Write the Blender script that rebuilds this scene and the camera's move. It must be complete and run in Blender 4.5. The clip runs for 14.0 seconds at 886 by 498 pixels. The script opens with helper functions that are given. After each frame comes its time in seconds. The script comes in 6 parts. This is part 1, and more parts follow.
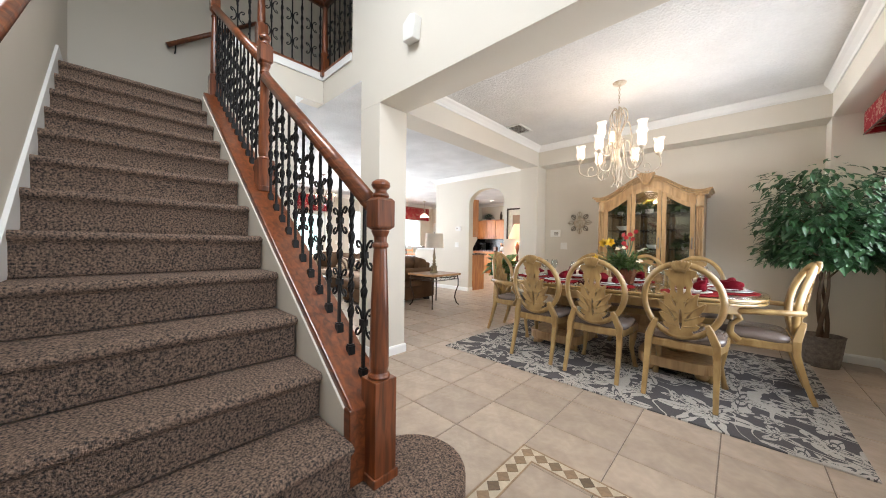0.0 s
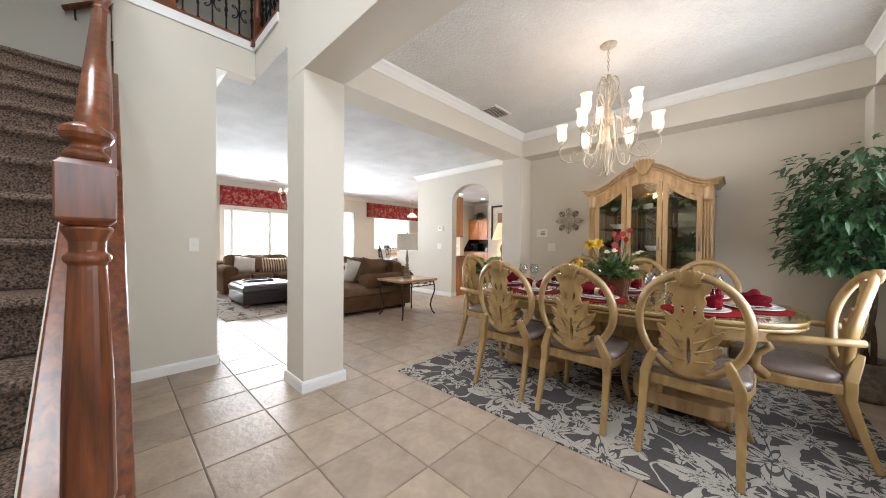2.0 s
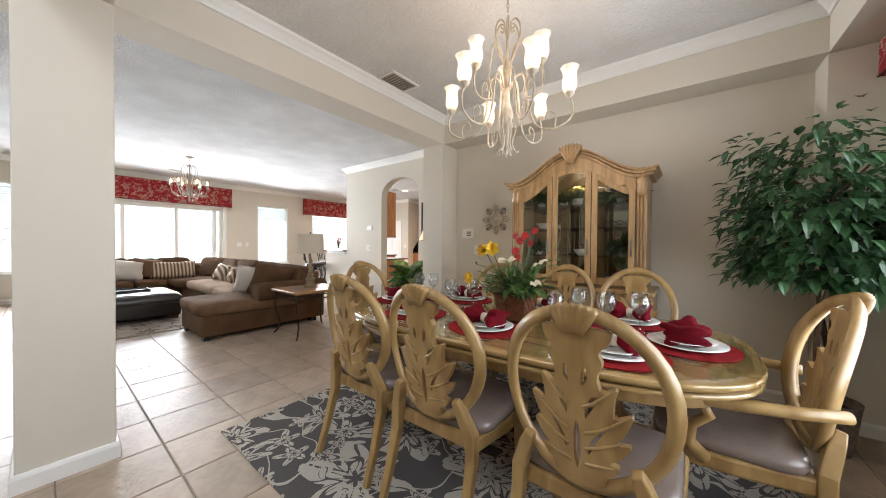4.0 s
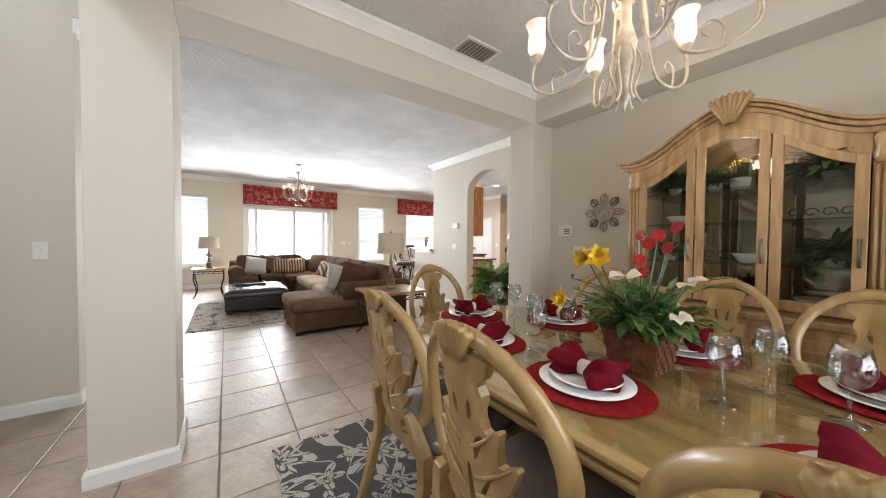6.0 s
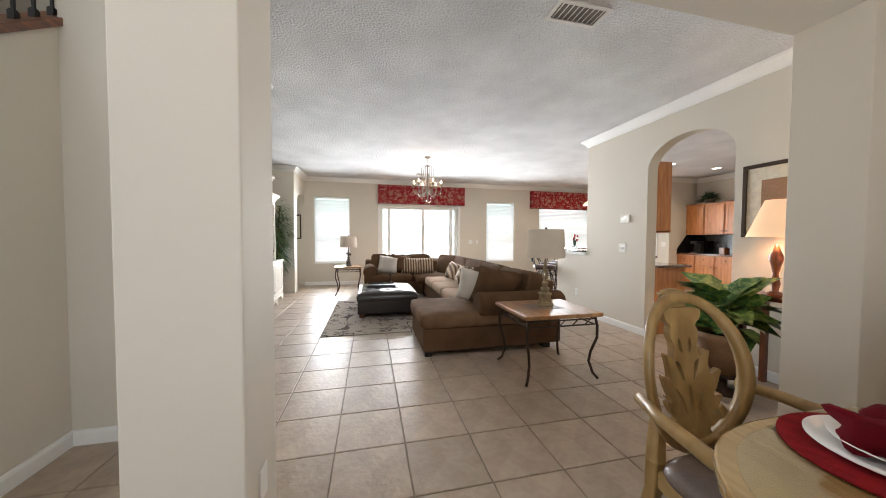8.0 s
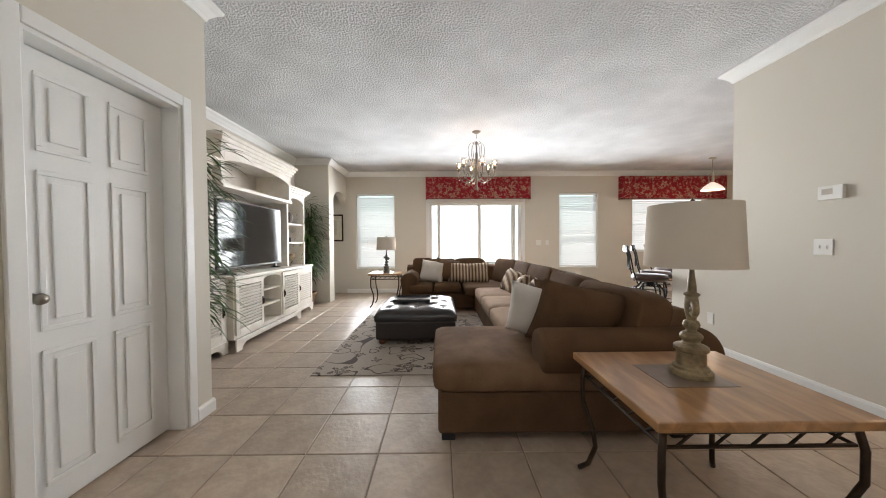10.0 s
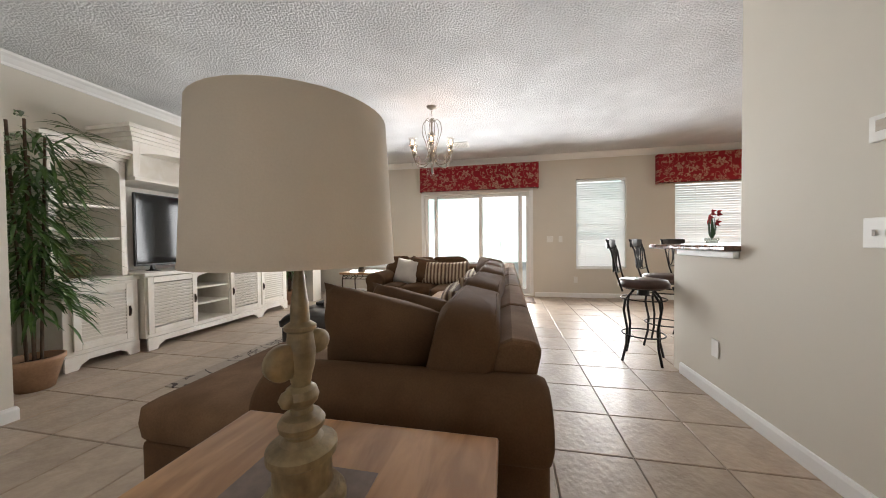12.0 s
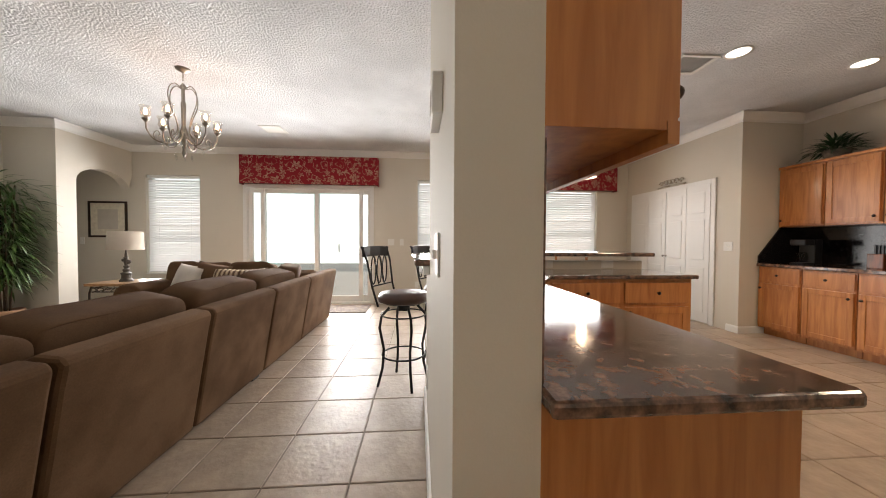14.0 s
+++++
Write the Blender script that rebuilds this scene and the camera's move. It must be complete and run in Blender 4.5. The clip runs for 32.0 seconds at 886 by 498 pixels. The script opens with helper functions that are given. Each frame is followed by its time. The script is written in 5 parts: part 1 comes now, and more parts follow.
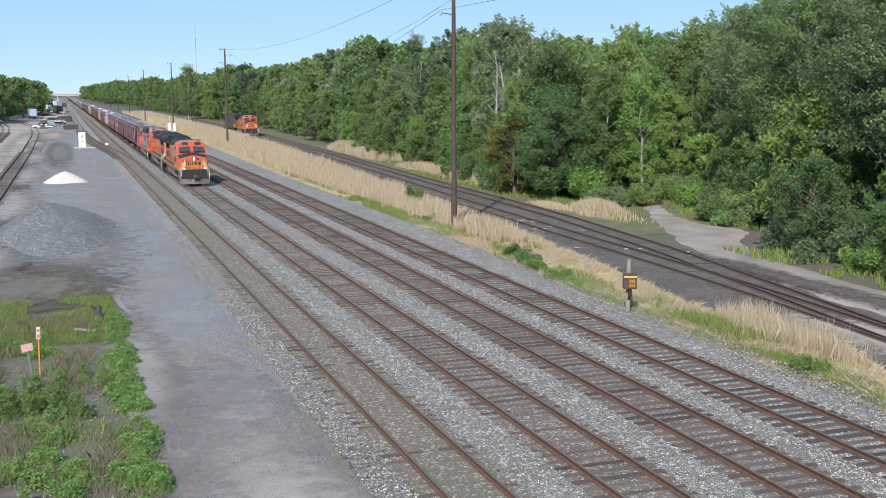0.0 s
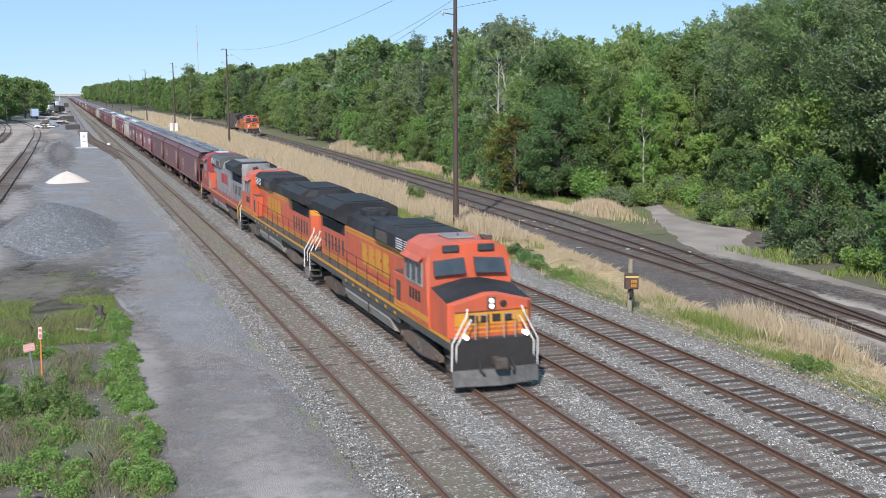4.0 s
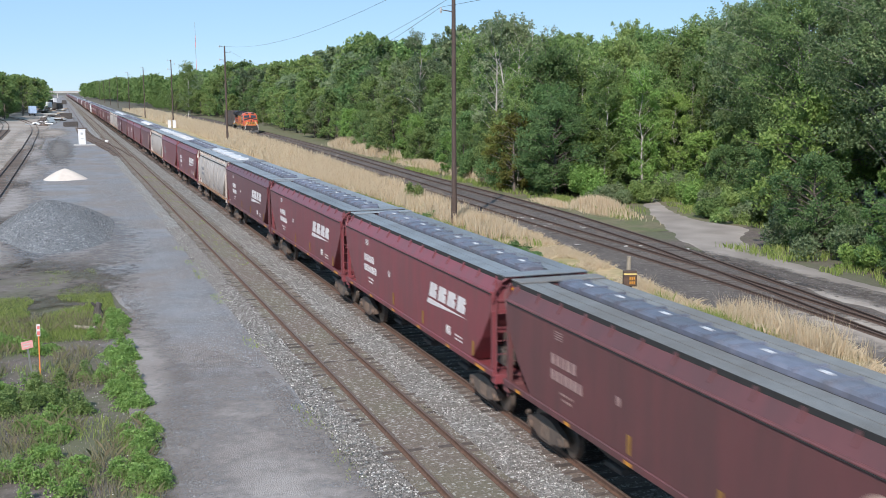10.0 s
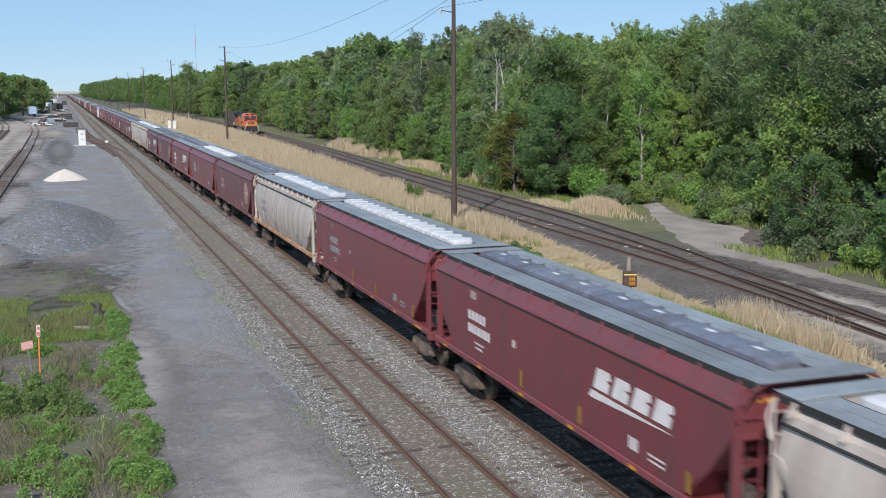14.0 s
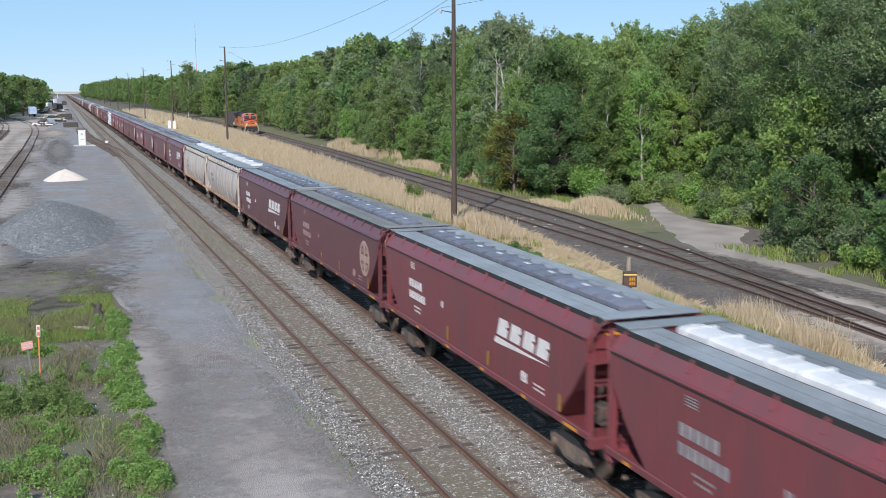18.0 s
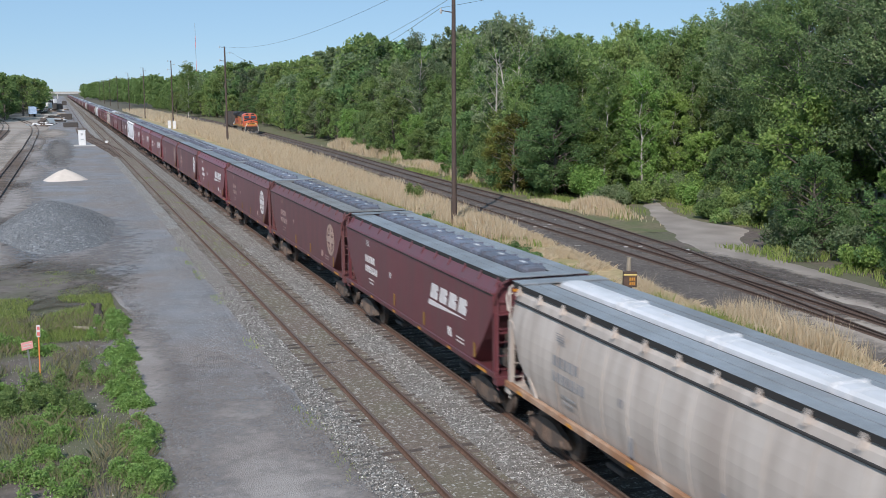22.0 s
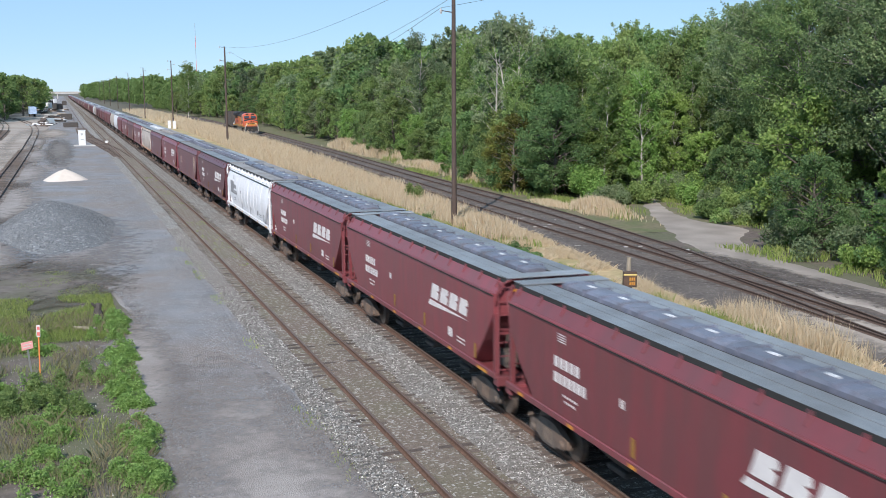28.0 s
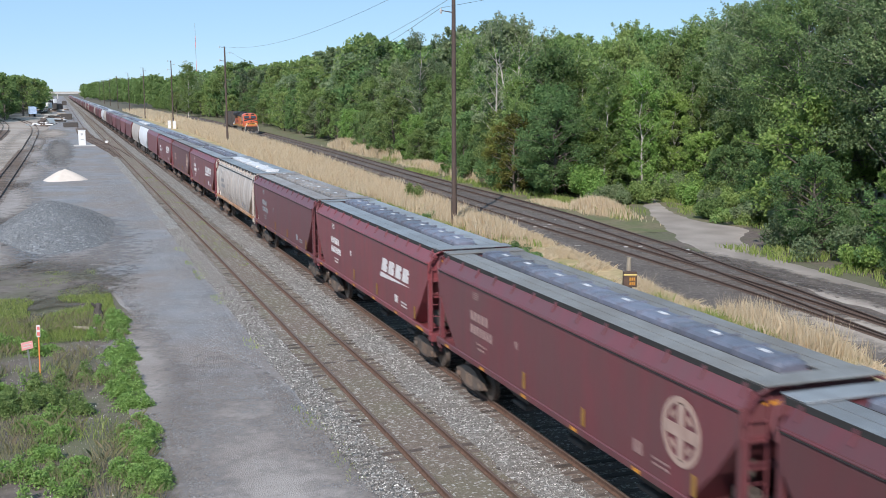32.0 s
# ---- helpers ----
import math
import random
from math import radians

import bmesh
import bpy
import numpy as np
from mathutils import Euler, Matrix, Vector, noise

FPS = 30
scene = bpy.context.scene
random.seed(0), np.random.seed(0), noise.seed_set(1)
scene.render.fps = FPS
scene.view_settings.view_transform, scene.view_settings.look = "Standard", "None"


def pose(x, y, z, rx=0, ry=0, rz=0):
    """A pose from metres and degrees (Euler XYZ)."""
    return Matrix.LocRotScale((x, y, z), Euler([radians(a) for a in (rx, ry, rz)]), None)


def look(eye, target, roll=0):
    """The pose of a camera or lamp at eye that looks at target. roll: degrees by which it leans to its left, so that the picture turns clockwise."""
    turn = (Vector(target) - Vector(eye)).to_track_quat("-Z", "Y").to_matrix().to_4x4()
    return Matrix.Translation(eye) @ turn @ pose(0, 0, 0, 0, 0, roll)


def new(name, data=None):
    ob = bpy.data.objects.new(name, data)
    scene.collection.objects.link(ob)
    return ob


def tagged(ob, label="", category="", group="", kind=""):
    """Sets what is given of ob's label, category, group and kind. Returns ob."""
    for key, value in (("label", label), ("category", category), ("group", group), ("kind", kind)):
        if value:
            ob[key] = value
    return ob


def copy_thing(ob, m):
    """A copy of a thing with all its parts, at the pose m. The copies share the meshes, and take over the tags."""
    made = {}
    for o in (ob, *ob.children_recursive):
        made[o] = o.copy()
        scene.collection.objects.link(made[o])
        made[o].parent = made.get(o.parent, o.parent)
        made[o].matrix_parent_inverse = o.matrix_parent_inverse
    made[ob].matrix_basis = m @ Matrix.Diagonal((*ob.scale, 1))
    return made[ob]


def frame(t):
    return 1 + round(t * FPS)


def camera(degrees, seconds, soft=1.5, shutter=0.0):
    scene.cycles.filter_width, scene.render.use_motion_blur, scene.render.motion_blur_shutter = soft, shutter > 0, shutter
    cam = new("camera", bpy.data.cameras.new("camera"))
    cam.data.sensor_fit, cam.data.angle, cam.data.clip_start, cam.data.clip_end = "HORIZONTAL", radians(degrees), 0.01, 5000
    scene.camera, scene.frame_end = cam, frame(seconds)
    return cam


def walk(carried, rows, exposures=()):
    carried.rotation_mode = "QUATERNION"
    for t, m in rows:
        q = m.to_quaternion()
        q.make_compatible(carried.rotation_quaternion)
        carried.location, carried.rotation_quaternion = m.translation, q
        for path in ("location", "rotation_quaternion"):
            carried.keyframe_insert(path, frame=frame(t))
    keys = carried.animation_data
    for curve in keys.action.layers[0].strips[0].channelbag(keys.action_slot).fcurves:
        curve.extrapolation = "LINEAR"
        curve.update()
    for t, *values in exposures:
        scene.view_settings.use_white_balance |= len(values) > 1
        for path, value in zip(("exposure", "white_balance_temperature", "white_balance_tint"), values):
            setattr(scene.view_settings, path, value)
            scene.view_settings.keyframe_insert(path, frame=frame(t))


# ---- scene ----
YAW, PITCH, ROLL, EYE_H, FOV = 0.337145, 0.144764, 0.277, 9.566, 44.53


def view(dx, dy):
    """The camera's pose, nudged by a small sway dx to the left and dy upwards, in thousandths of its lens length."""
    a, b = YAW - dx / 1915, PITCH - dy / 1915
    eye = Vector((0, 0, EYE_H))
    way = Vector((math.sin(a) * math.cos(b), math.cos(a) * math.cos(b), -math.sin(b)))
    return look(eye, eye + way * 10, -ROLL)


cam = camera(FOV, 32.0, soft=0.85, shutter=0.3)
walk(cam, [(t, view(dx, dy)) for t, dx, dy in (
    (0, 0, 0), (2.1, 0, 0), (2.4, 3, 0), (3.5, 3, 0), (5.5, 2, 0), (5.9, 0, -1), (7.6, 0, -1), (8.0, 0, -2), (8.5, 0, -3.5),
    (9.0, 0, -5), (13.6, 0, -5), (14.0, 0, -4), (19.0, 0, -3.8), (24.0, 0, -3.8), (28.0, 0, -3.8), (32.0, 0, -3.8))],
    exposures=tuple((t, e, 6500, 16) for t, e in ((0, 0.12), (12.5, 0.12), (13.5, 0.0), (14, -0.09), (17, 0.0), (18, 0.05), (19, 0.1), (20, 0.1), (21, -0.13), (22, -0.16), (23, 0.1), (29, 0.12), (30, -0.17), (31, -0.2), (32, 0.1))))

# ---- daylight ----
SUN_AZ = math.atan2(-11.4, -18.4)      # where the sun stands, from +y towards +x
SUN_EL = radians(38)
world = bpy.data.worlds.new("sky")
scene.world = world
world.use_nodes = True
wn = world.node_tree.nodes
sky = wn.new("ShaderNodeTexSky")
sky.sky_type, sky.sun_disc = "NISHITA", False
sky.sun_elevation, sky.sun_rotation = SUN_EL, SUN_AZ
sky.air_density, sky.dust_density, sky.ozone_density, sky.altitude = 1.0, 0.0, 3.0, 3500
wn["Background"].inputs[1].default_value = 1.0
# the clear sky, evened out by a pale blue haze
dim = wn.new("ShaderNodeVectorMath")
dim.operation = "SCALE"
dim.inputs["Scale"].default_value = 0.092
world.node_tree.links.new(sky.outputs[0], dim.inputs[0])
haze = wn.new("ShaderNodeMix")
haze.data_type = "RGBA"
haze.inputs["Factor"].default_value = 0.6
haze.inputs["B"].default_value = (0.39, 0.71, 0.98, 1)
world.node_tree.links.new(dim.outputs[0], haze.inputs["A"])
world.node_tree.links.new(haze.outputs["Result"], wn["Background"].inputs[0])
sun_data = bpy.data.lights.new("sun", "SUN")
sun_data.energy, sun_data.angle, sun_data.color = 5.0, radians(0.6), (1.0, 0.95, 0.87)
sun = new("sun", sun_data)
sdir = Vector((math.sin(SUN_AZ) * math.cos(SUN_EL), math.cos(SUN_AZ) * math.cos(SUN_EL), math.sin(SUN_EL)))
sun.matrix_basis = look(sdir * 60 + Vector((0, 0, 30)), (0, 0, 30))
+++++
TO DO
Of the lines above, how many contain the string "complete"? Only the number is required.

SOLUTION TO THE EXERCISE
2